Гендер в советском неофициальном искусстве (Авраменко) - страница 166

ГК: Стереотипы существуют помимо нас. Скажем, в Канаде на меня оскорбились женщины-коллеги, когда я без всякой задней мысли сказал, что лучше опишу для студентов устройство автомобиля, а они могут взять другие темы. Меня обвинили в сексизме. Для Москвы это – заоблачный бред, а там – борьба за равноправие. А в МК, который, кстати, вовсе не случайно был назван «романтическим», был другой стереотип: сексуальная тема навсегда была закрыта, ее не существовало. В 1970‐е мы ее сублимировали, все были друзьями, важна была дружба и работа, но при этом все непрерывно женились и расходились, и это воспринималось совершенно естественно. Скажем, если взять такого художника, как Владимир Янкилевский, то он не принадлежит к МК. Он был в 1970‐е очень интересен мне и другим с точки зрения пластики, и просто потрясал меня своими гигантскими работами, но в его графике эротическая линия доминирует и прослеживается с самых ранних этапов.

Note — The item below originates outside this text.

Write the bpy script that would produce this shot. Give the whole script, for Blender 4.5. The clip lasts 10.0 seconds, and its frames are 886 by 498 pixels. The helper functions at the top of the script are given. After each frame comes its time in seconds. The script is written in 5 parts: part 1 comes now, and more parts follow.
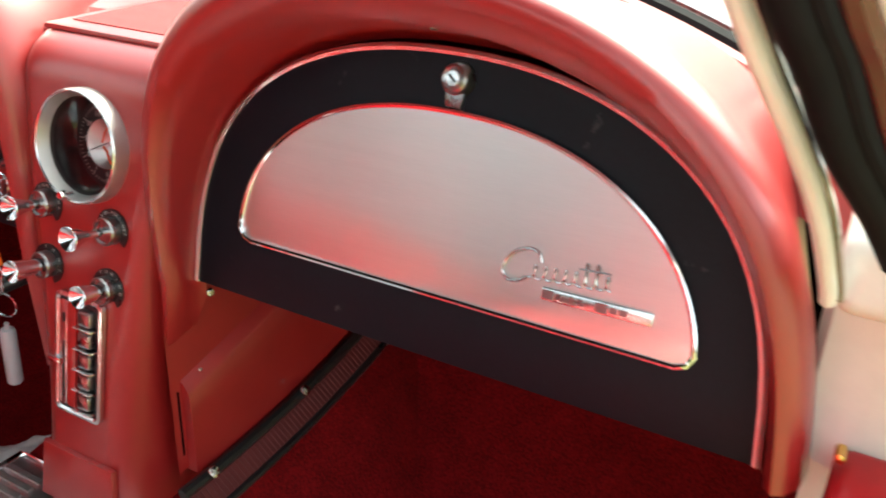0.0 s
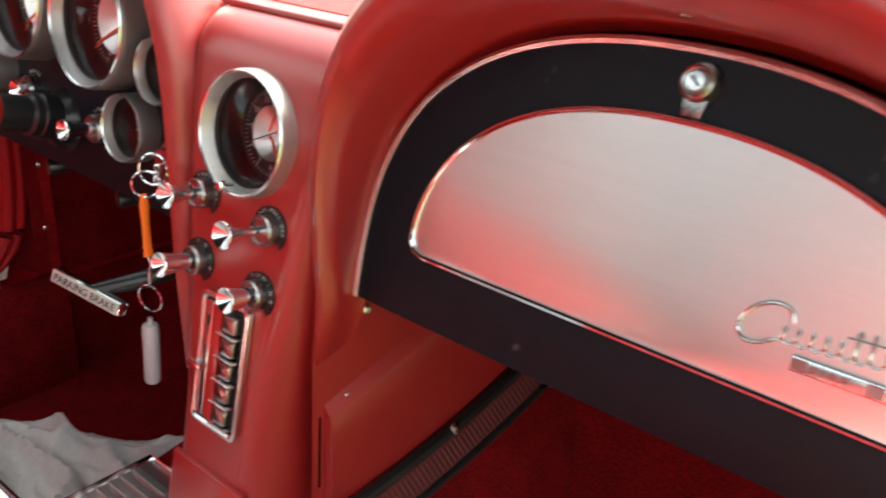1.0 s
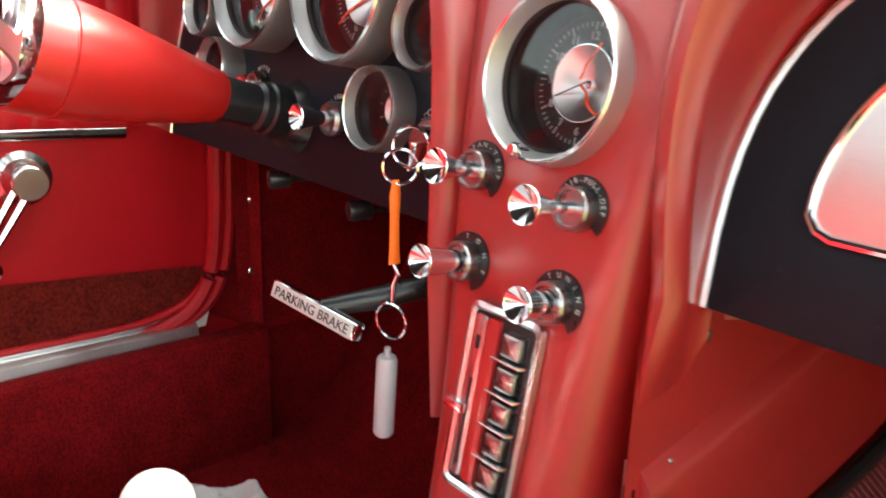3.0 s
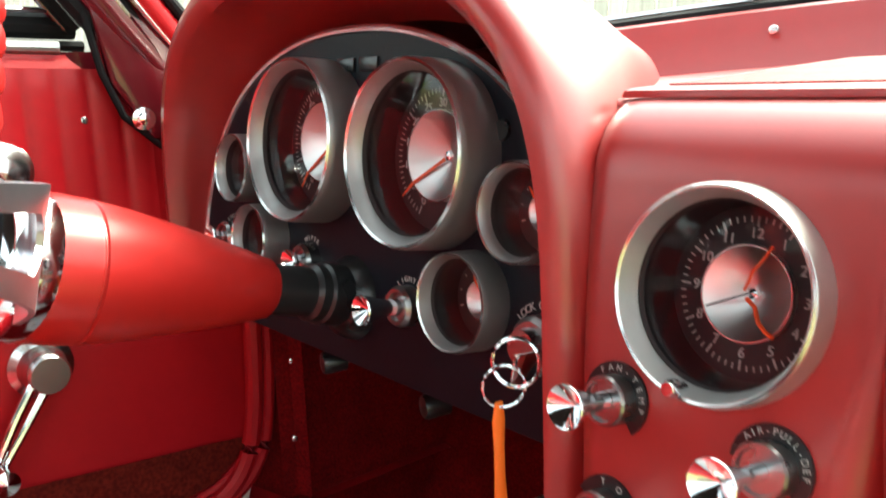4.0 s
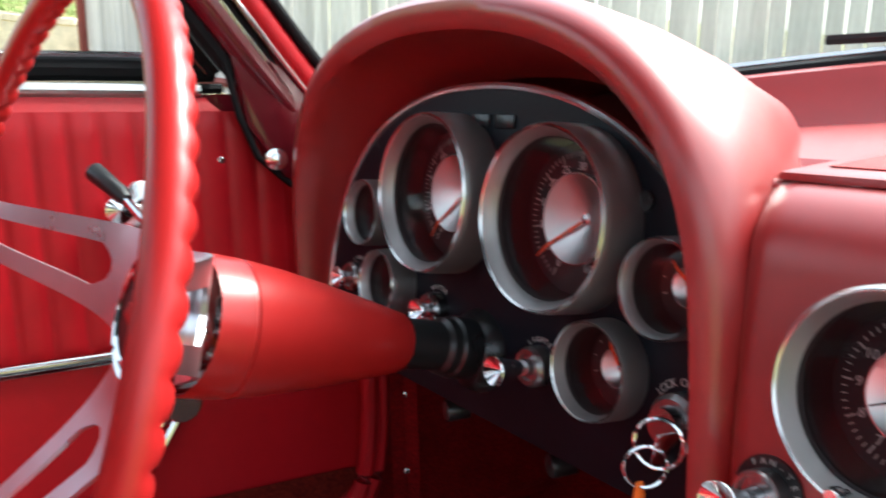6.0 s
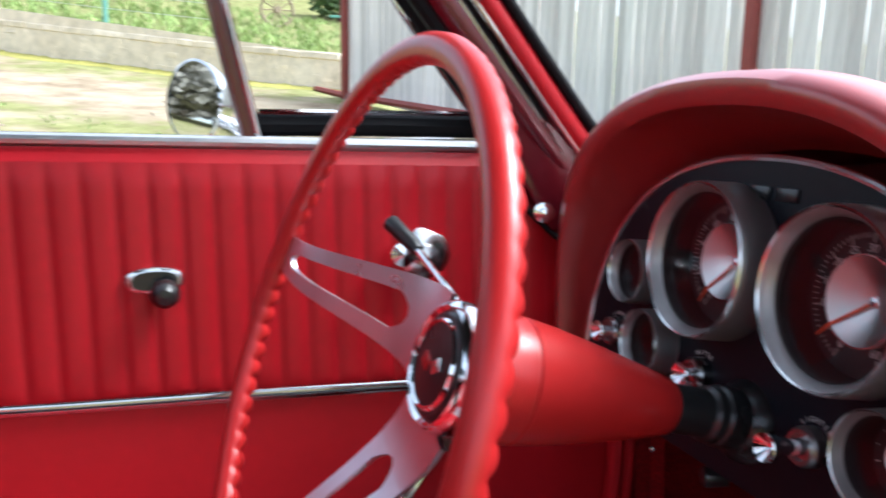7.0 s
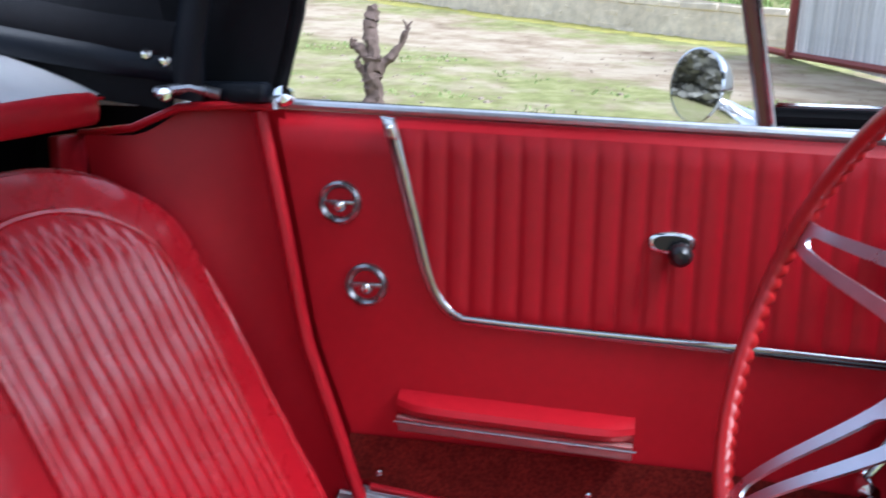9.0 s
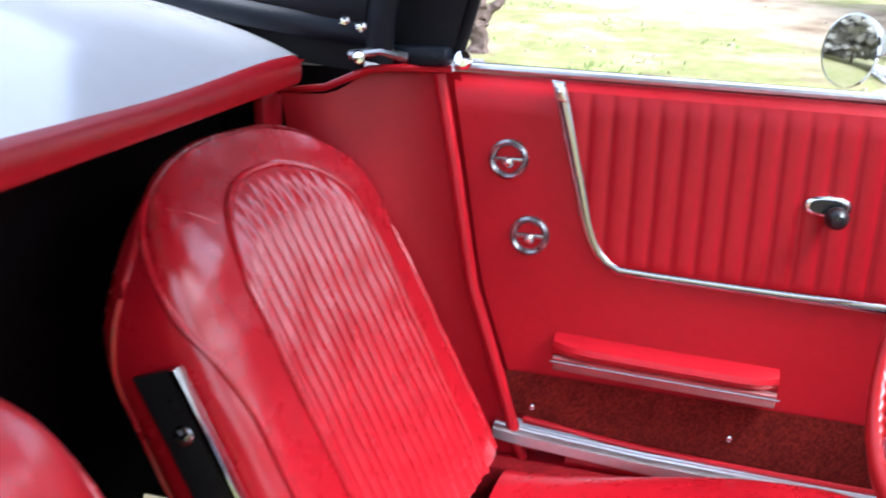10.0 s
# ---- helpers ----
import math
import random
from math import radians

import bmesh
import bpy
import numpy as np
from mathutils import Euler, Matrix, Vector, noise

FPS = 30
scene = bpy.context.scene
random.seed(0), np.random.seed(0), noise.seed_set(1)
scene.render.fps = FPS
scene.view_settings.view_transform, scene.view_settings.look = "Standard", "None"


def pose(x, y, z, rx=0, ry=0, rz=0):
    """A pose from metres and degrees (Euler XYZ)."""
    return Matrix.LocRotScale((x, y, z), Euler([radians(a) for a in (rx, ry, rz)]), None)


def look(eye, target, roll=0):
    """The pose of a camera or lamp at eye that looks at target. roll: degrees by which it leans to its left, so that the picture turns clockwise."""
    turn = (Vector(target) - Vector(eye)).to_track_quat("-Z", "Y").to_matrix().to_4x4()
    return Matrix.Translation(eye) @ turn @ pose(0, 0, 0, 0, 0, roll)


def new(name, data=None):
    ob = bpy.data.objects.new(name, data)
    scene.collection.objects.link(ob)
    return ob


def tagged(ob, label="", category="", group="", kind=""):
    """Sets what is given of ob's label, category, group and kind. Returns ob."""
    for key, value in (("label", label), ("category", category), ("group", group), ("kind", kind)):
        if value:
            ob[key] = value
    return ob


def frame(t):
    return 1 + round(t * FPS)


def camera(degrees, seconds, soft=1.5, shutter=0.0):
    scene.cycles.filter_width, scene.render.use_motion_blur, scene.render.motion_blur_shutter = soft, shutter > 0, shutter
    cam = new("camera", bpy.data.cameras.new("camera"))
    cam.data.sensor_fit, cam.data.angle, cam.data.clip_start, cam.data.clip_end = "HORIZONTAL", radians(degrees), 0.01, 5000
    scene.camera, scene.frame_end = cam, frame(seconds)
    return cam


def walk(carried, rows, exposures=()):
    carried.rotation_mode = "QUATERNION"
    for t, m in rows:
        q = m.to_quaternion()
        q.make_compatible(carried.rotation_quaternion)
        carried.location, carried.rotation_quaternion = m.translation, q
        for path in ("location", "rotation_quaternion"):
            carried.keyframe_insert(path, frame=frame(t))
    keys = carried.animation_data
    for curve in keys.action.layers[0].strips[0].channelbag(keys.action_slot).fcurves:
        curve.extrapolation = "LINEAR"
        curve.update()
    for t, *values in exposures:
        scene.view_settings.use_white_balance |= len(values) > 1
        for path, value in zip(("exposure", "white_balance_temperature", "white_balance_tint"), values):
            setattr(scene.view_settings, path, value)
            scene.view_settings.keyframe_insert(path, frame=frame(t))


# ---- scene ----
cam = camera(55.7, 10.0, soft=1.7, shutter=0.5)
PATH = [
    (0, (0.575, 0.032, 0.904), (-0.265, 1.64, 0.064), 2.7),
    (0.5, (0.532, 0.063, 0.889), (-0.437, 1.61, 0.071), 4.0),
    (1, (0.488, 0.093, 0.862), (-0.627, 1.541, 0.049), 4.2),
    (1.5, (0.441, 0.1, 0.839), (-0.777, 1.459, 0.021), 3.7),
    (2, (0.395, 0.116, 0.798), (-0.959, 1.366, 0.021), 2.4),
    (2.2, (0.385, 0.12, 0.78), (-1.005, 1.35, 0.036), 1.8),
    (3.3, (0.275, 0.141, 0.711), (-1.201, 1.382, 0.181), 1.1),
    (3.5, (0.244, 0.148, 0.728), (-1.24, 1.394, 0.234), -0.5),
    (4, (0.194, 0.169, 0.772), (-1.316, 1.416, 0.367), -2.0),
    (4.5, (0.179, 0.18, 0.783), (-1.343, 1.414, 0.38), -2.6),
    (5, (0.177, 0.174, 0.788), (-1.329, 1.418, 0.36), -2.3),
    (5.2, (0.176, 0.17, 0.792), (-1.332, 1.41, 0.362), -2.1),
    (6.3, (0.173, 0.142, 0.816), (-1.55, 1.093, 0.456), -1.4),
    (6.5, (0.171, 0.136, 0.821), (-1.605, 0.99, 0.478), -1.2),
    (7, (0.187, 0.108, 0.837), (-1.698, 0.703, 0.531), -0.6),
    (7.5, (0.203, 0.082, 0.843), (-1.748, 0.422, 0.566), 0.2),
    (8, (0.232, 0.062, 0.855), (-1.745, 0.122, 0.561), 0.2),
    (8.5, (0.285, 0.028, 0.87), (-1.681, -0.126, 0.532), 0.1),
    (9, (0.331, -0.003, 0.874), (-1.595, -0.353, 0.465), 0.8),
    (9.5, (0.37, -0.058, 0.871), (-1.531, -0.49, 0.423), 1.6),
    (10, (0.436, -0.076, 0.898), (-1.413, -0.62, 0.364), 1.3),
]
EXPOSURES = [(0, 2.6, 7050, -4), (1, 2.72, 7150, -4), (2, 3.0, 7050, -4), (3.5, 3.45, 6950, -6), (4.0, 2.86, 6850, -9), (4.5, 2.50, 6750, -9), (5.2, 2.44, 6600, -8), (6.5, 2.02, 5800, 2), (7, 1.9, 5650, 4), (8, 1.58, 5300, 7), (9, 1.56, 5200, 9), (9.5, 1.75, 5200, 9), (10, 2.32, 5400, 9)]
walk(cam, [(t, look(eye, target, roll)) for t, eye, target, roll in PATH], EXPOSURES)

# ---- world and light ----
world = bpy.data.worlds.new("world")
scene.world = world
world.use_nodes = True
wn = world.node_tree.nodes
wl = world.node_tree.links
for nd in list(wn):
    wn.remove(nd)
w_out = wn.new("ShaderNodeOutputWorld")
w_bg = wn.new("ShaderNodeBackground")
w_sky = wn.new("ShaderNodeTexSky")
w_sky.sky_type = "NISHITA"
w_sky.sun_disc = False
w_sky.sun_elevation = radians(52.6)
w_sky.sun_rotation = radians(11.6)
w_sky.air_density = 1.0
w_sky.dust_density = 4.0
w_sky.ozone_density = 0.6
w_sat = wn.new("ShaderNodeHueSaturation")
w_sat.inputs["Saturation"].default_value = 0.45
wl.new(w_sky.outputs[0], w_sat.inputs["Color"])
wl.new(w_sat.outputs[0], w_bg.inputs["Color"])
w_bg.inputs["Strength"].default_value = 0.15
wl.new(w_bg.outputs[0], w_out.inputs["Surface"])
sun_data = bpy.data.lights.new("sun", "SUN")
sun_data.energy = 1.5
sun_data.angle = radians(24)
sun_data.color = (1.0, 0.97, 0.94)
sun = new("sun", sun_data)
sun.matrix_world = look((0.40, 1.95, 2.60), (0, 0, 0))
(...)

А у нас, наоборот, была полная тишина и высокие материи – многие увлекались дзен-буддизмом и прочими аскетическими учениями. Поэтому в 1980-е, когда я стал делать работы с обнаженными девушками, это часто встречало непонимание в нашей среде. Работа с китчевыми образами воспринималась буквально. Хотя это как бы вещи параллельные прочим знакам и символам. И для меня это было еще и продолжением моих фотосерий. Но с «нетленкой» это не совмещалось.

ОА: А можно я спрошу, раз мы заговорили об «обнаженных» работах. В 1979 году Валерий и Римма Герловины провели перформанс «Зоопарк. Homo sapiens», в котором были полностью обнажены. Скажите, не помните ли вы – есть ли живые свидетели этой работы? Может быть, это обсуждалось в вашем кругу?

ГК: Меня в это время как раз не было в Москве, но, как мне казалось, кто-то все же был на него приглашен. Другое дело, что это могла быть очень небольшая группа.

ОА: Воспринималось ли это обнажение как радикальный жест, ведь для концептуальной сцены это было далеко не характерным?

ГК: Конечно, воспринималось. Но как феномен, он быстро погас, так как продолжения у него не было, они вскоре эмигрировали. Вообще, наше искусство часто было «недоделанным», разве что у Ильи Кабакова можно найти четкую последовательность в разработке темы, он все доводил до конца.

ОА: Что касается Владимира Сорокина и повести «Тридцатая любовь Марины», это 1985 год, и на мой взгляд, это вершина развития эротической темы в концептуализме.

ГК: Да, для 1980‐x годов это было потрясающе. И тогда Володя пошел очень далеко, целиком его творчество я не стану обсуждать, а для того времени это было очень интересно. Понятно, что здесь всегда можно вспомнить таких писателей, как Генри Миллер, но Сорокин был «тоньше» и работал совсем в другой плоскости – совмещения разных языков, игры в «перевертыши».